• **Data shown**
:::::

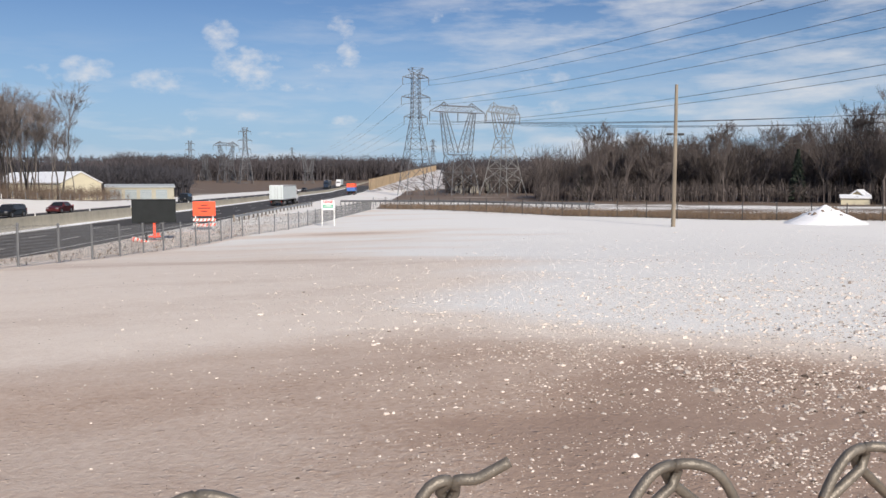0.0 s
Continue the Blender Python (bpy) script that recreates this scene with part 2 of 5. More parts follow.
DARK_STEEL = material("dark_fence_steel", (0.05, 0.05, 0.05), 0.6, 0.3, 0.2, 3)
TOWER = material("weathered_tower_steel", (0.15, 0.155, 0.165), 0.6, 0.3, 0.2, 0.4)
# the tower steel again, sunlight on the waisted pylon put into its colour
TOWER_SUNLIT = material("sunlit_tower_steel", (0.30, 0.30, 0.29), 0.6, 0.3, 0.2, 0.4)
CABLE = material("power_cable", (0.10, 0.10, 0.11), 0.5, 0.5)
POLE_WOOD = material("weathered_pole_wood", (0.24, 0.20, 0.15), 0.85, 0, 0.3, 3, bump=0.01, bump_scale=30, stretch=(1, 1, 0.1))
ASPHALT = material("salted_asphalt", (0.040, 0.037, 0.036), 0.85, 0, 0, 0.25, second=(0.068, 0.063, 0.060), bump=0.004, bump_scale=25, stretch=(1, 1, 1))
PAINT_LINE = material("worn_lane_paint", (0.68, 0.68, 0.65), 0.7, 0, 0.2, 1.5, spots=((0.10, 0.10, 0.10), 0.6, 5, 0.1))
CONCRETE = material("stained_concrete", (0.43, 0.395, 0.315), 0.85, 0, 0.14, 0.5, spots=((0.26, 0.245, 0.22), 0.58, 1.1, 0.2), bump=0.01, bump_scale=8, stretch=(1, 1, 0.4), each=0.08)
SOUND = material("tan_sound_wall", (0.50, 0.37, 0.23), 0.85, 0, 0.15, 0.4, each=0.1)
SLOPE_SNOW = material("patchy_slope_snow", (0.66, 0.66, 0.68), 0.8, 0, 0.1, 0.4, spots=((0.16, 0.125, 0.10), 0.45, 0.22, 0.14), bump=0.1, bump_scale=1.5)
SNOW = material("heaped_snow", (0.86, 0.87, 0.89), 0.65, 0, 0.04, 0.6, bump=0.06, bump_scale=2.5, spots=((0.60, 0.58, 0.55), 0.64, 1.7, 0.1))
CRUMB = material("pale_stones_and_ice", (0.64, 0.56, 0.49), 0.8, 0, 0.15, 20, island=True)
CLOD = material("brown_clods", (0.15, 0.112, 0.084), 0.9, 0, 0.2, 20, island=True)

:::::

• **Goal**
Without the pictures, output the full listing exactly as it stands.

• **Answer to the task**
0.0 s
Continue the Blender Python (bpy) script that recreates this scene with part 2 of 5. More parts follow.
DARK_STEEL = material("dark_fence_steel", (0.05, 0.05, 0.05), 0.6, 0.3, 0.2, 3)
TOWER = material("weathered_tower_steel", (0.15, 0.155, 0.165), 0.6, 0.3, 0.2, 0.4)
# the tower steel again, sunlight on the waisted pylon put into its colour
TOWER_SUNLIT = material("sunlit_tower_steel", (0.30, 0.30, 0.29), 0.6, 0.3, 0.2, 0.4)
CABLE = material("power_cable", (0.10, 0.10, 0.11), 0.5, 0.5)
POLE_WOOD = material("weathered_pole_wood", (0.24, 0.20, 0.15), 0.85, 0, 0.3, 3, bump=0.01, bump_scale=30, stretch=(1, 1, 0.1))
ASPHALT = material("salted_asphalt", (0.040, 0.037, 0.036), 0.85, 0, 0, 0.25, second=(0.068, 0.063, 0.060), bump=0.004, bump_scale=25, stretch=(1, 1, 1))
PAINT_LINE = material("worn_lane_paint", (0.68, 0.68, 0.65), 0.7, 0, 0.2, 1.5, spots=((0.10, 0.10, 0.10), 0.6, 5, 0.1))
CONCRETE = material("stained_concrete", (0.43, 0.395, 0.315), 0.85, 0, 0.14, 0.5, spots=((0.26, 0.245, 0.22), 0.58, 1.1, 0.2), bump=0.01, bump_scale=8, stretch=(1, 1, 0.4), each=0.08)
SOUND = material("tan_sound_wall", (0.50, 0.37, 0.23), 0.85, 0, 0.15, 0.4, each=0.1)
SLOPE_SNOW = material("patchy_slope_snow", (0.66, 0.66, 0.68), 0.8, 0, 0.1, 0.4, spots=((0.16, 0.125, 0.10), 0.45, 0.22, 0.14), bump=0.1, bump_scale=1.5)
SNOW = material("heaped_snow", (0.86, 0.87, 0.89), 0.65, 0, 0.04, 0.6, bump=0.06, bump_scale=2.5, spots=((0.60, 0.58, 0.55), 0.64, 1.7, 0.1))
CRUMB = material("pale_stones_and_ice", (0.64, 0.56, 0.49), 0.8, 0, 0.15, 20, island=True)
CLOD = material("brown_clods", (0.15, 0.112, 0.084), 0.9, 0, 0.2, 20, island=True)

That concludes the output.